One Response to Drinking water filter…

  1. Samg says:

    My motorhome sits in storage. But will be rolling soon. Trans leaks when sitting. Have to install new awning material sometime. But I had to laugh when you said the old plumbing doesn’t match. Neither do modern roof vents.

    Don’t know how bad your tranni leak is, but heading up that steep hill in Alaska outside of Juneau a few years ago, I sprung a leak at an external hose coupling so I was leaking tranni fluid like crazy. Stopped several times to add tranni fluid & stop leak. I’d be able to limp along for a couple hundred miles before I’d have to add fluid and more stop leak. One time it worked well enough that it hardly leaked for two days travel. Traveled from Juneau to Prince George to find a decent shop, so around 1,000 miles. So maybe try some stop leak juice? If it’s a minor leak that only shows up when it’s sitting, might be a semi-permanent fix.

    At the beginning of the summer my girlfriend decided she was going to remodel her bathroom. Fun. Her brother installed most everything, but I assisted. Diverter for the tub leak. Russ resoldered the fittings. Disassemble, reassemble. Then I was in the crawl space soldering the supply lines. Yuk. Had never had much luck with that. Used my largest torch tip and plenty of NEW solder. Hooray! Fine job!

    Soldering is in my skill set. Learned very young. Copper plumbing is easy for me…usually. But I haven’t worked with it for years. Trick is proper prep.
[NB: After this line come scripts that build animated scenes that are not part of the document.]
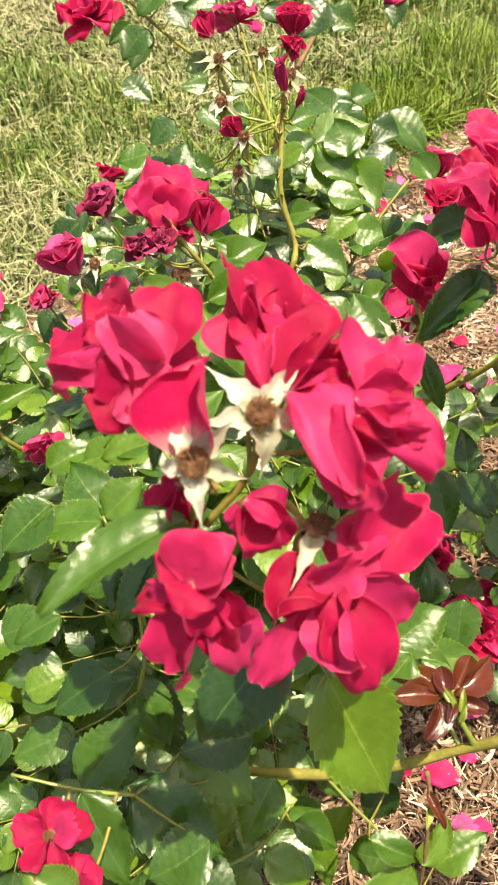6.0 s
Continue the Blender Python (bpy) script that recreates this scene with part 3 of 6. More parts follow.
stem(main_bush, "stem", [(-0.281, 0.243, 0.751), (-0.286, 0.244, 0.721), (-0.306, 0.245, 0.693)], 0.0016, 0.002, STEM)
stem(main_bush, "stem", [(-0.266, 0.218, 0.705), (-0.275, 0.239, 0.706), (-0.294, 0.248, 0.693)], 0.0016, 0.002, STEM)
stem(main_bush, "stem", [(-0.309, 0.226, 0.743), (-0.312, 0.234, 0.715), (-0.313, 0.253, 0.676)], 0.0016, 0.002, STEM)
stem(main_bush, "stem", [(-0.036, 0.354, 0.634), (-0.053, 0.367, 0.661), (-0.060, 0.370, 0.678)], 0.0016, 0.002, STEM)
stem(main_bush, "stem", [(-0.081, 0.382, 0.698), (-0.070, 0.379, 0.687), (-0.059, 0.372, 0.680)], 0.0016, 0.002, STEM)
stem(main_bush, "stem", [(-0.128, 0.435, 0.650), (-0.124, 0.427, 0.635), (-0.122, 0.431, 0.596)], 0.0016, 0.002, STEM)
stem(main_bush, "stem", [(-0.265, 0.633, 0.634), (-0.252, 0.622, 0.609), (-0.233, 0.619, 0.578), (-0.218, 0.635, 0.538)], 0.0016, 0.0022, STEM)
stem(main_bush, "stem", [(-0.116, 0.982, 0.653), (-0.120, 0.902, 0.626), (-0.135, 0.772, 0.632)], 0.0014, 0.002, STEM)
stem(main_bush, "stem", [(-0.044, 0.575, 0.613), (-0.068, 0.583, 0.573), (-0.085, 0.603, 0.518), (-0.100, 0.650, 0.350)], 0.0016, 0.0025, STEM)
stem(main_bush, "stem", [(0.058, 0.417, 0.542), (0.084, 0.440, 0.452), (0.050, 0.500, 0.300)], 0.0014, 0.002, STEM)
stem(main_bush, "stem", [(0.037, 0.505, 0.516), (0.067, 0.500, 0.483), (0.030, 0.550, 0.400)], 0.0012, 0.0018, STEM)

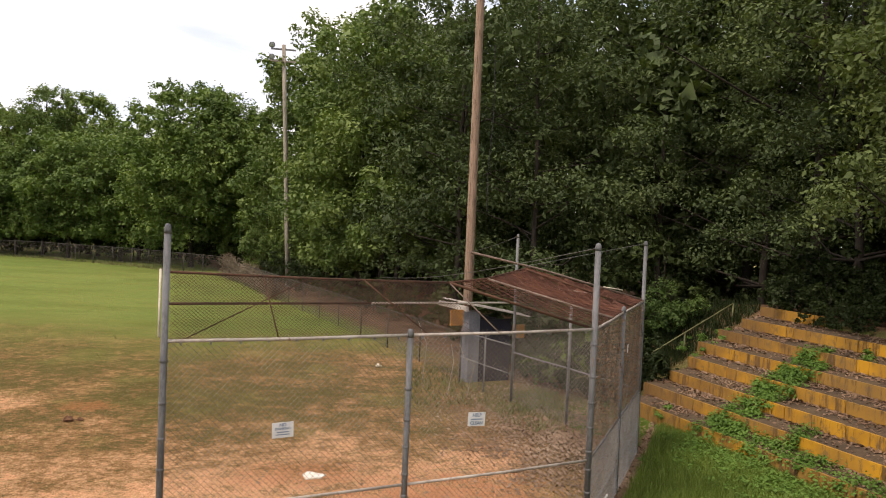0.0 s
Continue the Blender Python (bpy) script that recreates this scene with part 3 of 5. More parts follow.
def pine(name, label, seed, height, low, radius, whorls, boughs, twigs, per, nlen, material, width, peak=1.0, group="", r0=None, top_heavy=0.5, bushy=0.10, curve=2.6, climb=0.12, levels=None, inner=0.3, waver=0.1):
    """A pine: straight trunk, boughs in uneven layers, needle tufts along them, with gaps between."""
    rng = np.random.default_rng(seed)
    t = thing(name, (0, 0, 0), label, "pine tree", group)
    g = Geo()
    r0 = r0 or height * 0.014
    g.tube([(0, 0, -0.3), (0.05, 0, height * 0.4), (0, 0.06, height * 0.75), (0, 0, height)], [r0 * 1.2, r0 * 0.85, r0 * 0.45, 0.03], 9)
    tips, ways = [], []
    rows = levels or [(low + (height - low) * i / (whorls - 1), boughs, 0) for i in range(whorls)]
    for h, count, fixed in rows:
        k = (h - low) / (height - low)
        for b in range(count):
            a = rng.random() * 6.283
            reach = fixed * (0.6 + 0.45 * rng.random()) if fixed else radius * (0.55 + 0.45 * min(1.0, k / max(0.05, top_heavy))) * (1 - min(0.985, k) ** curve) ** 0.62 * (0.5 + 0.55 * rng.random()) * peak
            up = climb + 0.35 * k + waver * rng.normal()
            ca, sa = math.cos(a), math.sin(a)
            h0 = h + rng.normal() * 0.25
            end = Vector((ca * reach, sa * reach, h0 + up * reach))
            mid = Vector((ca * reach * 0.5, sa * reach * 0.5, h0 + up * reach * 0.35))
            g.tube([(0, 0, h0), mid, end], [r0 * 0.2 * (1.1 - k), r0 * 0.1, 0.008], 4, False)
            for q in range(twigs):
                f = inner + (1 - inner) * (q + rng.random()) / twigs
                base = Vector((0, 0, h0)).lerp(mid, f * 2) if f < 0.5 else mid.lerp(end, f * 2 - 1)
                off = Vector((rng.normal(), rng.normal(), 0.35 + 0.5 * rng.normal())) * (0.14 + bushy * reach * (1.15 - f))
                tip = base + off
                tips.append(tip)
                ways.append((off.normalized() * 0.8 + Vector((ca, sa, 0.3)) * 0.5).normalized())
    part("trunk", g, BARK_PINE, t, smooth=True)
    part("crown", cloud_mesh("crown", needles(np.array(tips), np.array(ways), per, nlen, rng, width), 3, material), material, t)
    return t


def stand(tree, x, y, turn=0.0, s=1.0, z=None):
    tree.matrix_basis = pose(x, y, ground_height(x, y) if z is None else z, 0, 0, turn) @ Matrix.Scale(s, 4)
    return tree


def another(tree, x, y, turn=0.0, s=1.0):
    m = pose(x, y, ground_height(x, y), 0, 0, turn)
    ob = copy_thing(tree, m)
    ob.scale = (s, s, s)
    return ob


def polar(az, dist):
    """Plan position at a bearing to the left of straight ahead."""
    return -math.sin(radians(az)) * dist, math.cos(radians(az)) * dist


UP = ((0.938, 0.345), (0.345, -0.938))


def on_bank(u, v):
    return u * UP[0][0] + v * UP[1][0], u * UP[0][1] + v * UP[1][1]


rng0 = np.random.default_rng(7)
# the wood behind the bleachers and along the right hand fence
WOOD = "trees of the wood beside the field"
OAK = "tall dark green oak in the wood behind the bleachers"
fine = [broadleaf("oak_tree", OAK, 11 + i, h, low, r, n, (1.0, 1.9), 13, 34, 0.165, LEAF_OAK, "oak tree", limbs=34, group=WOOD, flat=0.55, lobes=0.45, slim=0.55, r0=0.2, tight=0.4, corners=4)
        for i, (h, low, r, n) in enumerate(((21, 2.2, 6.1, 50), (19, 2.4, 5.6, 46)))]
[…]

    Last year I replaced the toilet in the motorhome because the water would leak down past the flapper losing an air seal. By the way it still does, slowly. When removing the old toilet, PO hadn’t cut away the rug underneath and I was glad I was replacing it because the base was cracked around the bolt holes. When it was time to hook up the supply, Old and new PEX didn’t match. And plumbing is a mystery to me. So off to Lowe’s with the toilet and a piece of old tubing. The assistant fixed me up!

    Whoa. That’s great that you found a plumbing guy that knows what he’s talking about. Usually they don’t in those big stores.

    Working on these beasts is as much fun as working on a new vehicle, a chore. So I sympathize with you. Twice as long and twice as hard to work on in my case. But thanks for your blog it helps me keep in touch.

    I’m happy you enjoy it! And thanks for the kind words. I have to say, looking back on this project, I’ve worked on worse. I hope any other mods I have to do are as easy.

    In closing, today is my birthday (Labor Day) and we went for free breakfast this morning. Free buffet this after- I hope you’re having an enjoyable holiday.

    Happy B’day and many more. The sky is turning blue here in Portland in honor of your b’day perhaps, so maybe it’ll turn into a nice day afterall!